(EXERCISE TASK)
Quote exactly the lines from the line containing "finishes the script." to the line containing "sack_stack(-64.7, 79.0)", both lines included, please, and nothing more.

(RECORDS FOR THE TASK)
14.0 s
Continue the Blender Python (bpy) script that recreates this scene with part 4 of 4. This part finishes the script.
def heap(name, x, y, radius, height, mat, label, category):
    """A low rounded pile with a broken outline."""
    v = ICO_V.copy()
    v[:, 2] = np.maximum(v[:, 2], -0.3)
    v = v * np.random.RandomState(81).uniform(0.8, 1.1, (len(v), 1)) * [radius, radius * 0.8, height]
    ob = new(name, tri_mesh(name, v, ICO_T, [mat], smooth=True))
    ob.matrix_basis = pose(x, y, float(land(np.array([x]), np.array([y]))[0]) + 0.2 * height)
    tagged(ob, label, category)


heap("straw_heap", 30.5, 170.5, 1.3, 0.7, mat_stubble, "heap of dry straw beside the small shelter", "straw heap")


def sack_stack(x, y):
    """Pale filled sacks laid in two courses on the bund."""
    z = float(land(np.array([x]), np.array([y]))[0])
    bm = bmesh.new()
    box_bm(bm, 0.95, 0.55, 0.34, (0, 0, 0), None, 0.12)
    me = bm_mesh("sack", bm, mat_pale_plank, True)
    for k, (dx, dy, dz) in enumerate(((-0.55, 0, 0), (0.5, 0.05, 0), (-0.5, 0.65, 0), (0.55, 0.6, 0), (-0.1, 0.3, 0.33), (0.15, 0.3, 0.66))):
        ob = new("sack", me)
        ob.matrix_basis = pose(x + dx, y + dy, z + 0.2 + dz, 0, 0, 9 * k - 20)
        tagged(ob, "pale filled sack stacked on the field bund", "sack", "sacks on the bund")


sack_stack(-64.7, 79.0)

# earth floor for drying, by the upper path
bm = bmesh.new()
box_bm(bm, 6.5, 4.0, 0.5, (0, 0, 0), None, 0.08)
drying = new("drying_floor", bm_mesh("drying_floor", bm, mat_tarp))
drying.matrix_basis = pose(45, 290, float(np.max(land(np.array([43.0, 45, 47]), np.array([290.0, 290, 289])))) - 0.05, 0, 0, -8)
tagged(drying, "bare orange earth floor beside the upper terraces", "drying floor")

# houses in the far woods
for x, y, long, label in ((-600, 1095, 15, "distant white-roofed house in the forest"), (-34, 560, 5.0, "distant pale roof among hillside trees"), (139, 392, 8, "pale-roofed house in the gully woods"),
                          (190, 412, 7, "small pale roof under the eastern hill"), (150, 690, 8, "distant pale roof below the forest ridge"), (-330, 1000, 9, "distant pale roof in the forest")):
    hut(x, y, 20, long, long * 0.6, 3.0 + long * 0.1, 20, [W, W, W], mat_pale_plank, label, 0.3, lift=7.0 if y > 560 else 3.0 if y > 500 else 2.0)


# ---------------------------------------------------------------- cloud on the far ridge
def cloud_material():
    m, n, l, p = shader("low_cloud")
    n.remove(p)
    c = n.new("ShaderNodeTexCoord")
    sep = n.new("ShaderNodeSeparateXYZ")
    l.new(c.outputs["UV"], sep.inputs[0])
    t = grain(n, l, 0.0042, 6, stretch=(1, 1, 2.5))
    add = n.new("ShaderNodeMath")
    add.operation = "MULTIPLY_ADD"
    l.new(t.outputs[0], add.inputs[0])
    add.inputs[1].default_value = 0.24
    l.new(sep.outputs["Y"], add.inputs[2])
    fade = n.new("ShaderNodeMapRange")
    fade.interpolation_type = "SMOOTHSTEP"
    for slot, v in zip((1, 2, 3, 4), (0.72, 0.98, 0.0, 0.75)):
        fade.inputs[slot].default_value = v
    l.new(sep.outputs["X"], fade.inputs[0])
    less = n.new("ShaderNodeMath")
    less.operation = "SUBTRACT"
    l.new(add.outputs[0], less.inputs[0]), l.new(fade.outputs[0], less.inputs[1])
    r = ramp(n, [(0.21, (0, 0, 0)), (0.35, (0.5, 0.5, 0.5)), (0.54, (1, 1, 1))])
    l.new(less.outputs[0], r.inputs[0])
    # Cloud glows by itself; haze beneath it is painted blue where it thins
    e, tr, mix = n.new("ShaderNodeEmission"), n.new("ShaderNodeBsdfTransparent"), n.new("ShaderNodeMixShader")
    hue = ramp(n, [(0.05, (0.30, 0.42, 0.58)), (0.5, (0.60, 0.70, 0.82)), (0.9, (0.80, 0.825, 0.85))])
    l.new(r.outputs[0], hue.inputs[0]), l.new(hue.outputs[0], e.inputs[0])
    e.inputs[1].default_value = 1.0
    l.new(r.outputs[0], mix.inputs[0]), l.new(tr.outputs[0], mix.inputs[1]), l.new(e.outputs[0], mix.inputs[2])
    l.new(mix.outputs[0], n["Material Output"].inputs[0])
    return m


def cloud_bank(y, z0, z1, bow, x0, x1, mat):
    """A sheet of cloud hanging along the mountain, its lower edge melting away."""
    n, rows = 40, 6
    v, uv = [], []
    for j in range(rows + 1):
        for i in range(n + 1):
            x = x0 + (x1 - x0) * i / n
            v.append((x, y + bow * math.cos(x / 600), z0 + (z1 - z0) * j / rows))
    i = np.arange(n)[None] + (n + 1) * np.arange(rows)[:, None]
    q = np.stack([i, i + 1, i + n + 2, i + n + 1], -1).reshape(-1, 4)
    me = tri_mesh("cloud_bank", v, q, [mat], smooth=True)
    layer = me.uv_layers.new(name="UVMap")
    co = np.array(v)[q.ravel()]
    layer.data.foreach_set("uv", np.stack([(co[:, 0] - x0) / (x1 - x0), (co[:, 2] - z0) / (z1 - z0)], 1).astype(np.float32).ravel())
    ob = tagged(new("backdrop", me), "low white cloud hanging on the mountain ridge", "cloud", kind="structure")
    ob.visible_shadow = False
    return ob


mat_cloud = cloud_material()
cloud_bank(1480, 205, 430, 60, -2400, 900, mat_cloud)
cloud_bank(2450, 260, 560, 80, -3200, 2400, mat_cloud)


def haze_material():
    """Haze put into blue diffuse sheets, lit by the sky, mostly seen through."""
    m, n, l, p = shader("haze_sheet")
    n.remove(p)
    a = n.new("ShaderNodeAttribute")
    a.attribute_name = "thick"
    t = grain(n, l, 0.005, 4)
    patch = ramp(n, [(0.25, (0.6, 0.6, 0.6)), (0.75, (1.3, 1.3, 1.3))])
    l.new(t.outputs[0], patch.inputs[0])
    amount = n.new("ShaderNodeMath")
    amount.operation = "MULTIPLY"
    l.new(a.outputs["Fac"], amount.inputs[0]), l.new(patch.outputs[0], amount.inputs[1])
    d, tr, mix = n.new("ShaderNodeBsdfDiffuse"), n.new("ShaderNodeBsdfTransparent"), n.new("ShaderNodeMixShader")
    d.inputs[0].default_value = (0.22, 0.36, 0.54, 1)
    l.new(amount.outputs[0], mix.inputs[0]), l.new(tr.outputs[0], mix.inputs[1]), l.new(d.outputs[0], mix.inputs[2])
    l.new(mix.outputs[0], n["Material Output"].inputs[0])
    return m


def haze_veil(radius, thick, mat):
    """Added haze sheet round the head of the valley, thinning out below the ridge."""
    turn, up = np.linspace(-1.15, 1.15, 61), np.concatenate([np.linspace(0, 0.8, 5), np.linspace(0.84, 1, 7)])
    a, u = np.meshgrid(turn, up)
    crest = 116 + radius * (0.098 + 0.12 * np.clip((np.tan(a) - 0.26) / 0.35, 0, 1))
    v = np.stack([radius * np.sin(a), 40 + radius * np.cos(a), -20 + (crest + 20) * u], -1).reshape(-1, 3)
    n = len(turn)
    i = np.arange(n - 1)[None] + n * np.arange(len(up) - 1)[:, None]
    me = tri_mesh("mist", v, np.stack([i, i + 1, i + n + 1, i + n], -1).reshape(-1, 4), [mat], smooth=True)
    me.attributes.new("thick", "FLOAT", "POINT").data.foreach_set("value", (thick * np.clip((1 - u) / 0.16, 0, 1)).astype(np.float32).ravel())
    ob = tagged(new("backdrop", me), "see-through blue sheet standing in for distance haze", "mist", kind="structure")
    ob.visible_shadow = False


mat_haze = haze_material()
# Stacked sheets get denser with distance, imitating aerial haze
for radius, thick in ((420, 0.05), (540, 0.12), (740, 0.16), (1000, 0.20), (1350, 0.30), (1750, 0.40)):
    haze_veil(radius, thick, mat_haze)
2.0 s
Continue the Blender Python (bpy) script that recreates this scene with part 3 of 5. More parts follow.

(RESPONSE TO THIS EXERCISE)
Continue the Blender Python (bpy) script that recreates this scene with part 4 of 4. This part finishes the script.
def heap(name, x, y, radius, height, mat, label, category):
    """A low rounded pile with a broken outline."""
    v = ICO_V.copy()
    v[:, 2] = np.maximum(v[:, 2], -0.3)
    v = v * np.random.RandomState(81).uniform(0.8, 1.1, (len(v), 1)) * [radius, radius * 0.8, height]
    ob = new(name, tri_mesh(name, v, ICO_T, [mat], smooth=True))
    ob.matrix_basis = pose(x, y, float(land(np.array([x]), np.array([y]))[0]) + 0.2 * height)
    tagged(ob, label, category)


heap("straw_heap", 30.5, 170.5, 1.3, 0.7, mat_stubble, "heap of dry straw beside the small shelter", "straw heap")


def sack_stack(x, y):
    """Pale filled sacks laid in two courses on the bund."""
    z = float(land(np.array([x]), np.array([y]))[0])
    bm = bmesh.new()
    box_bm(bm, 0.95, 0.55, 0.34, (0, 0, 0), None, 0.12)
    me = bm_mesh("sack", bm, mat_pale_plank, True)
    for k, (dx, dy, dz) in enumerate(((-0.55, 0, 0), (0.5, 0.05, 0), (-0.5, 0.65, 0), (0.55, 0.6, 0), (-0.1, 0.3, 0.33), (0.15, 0.3, 0.66))):
        ob = new("sack", me)
        ob.matrix_basis = pose(x + dx, y + dy, z + 0.2 + dz, 0, 0, 9 * k - 20)
        tagged(ob, "pale filled sack stacked on the field bund", "sack", "sacks on the bund")


sack_stack(-64.7, 79.0)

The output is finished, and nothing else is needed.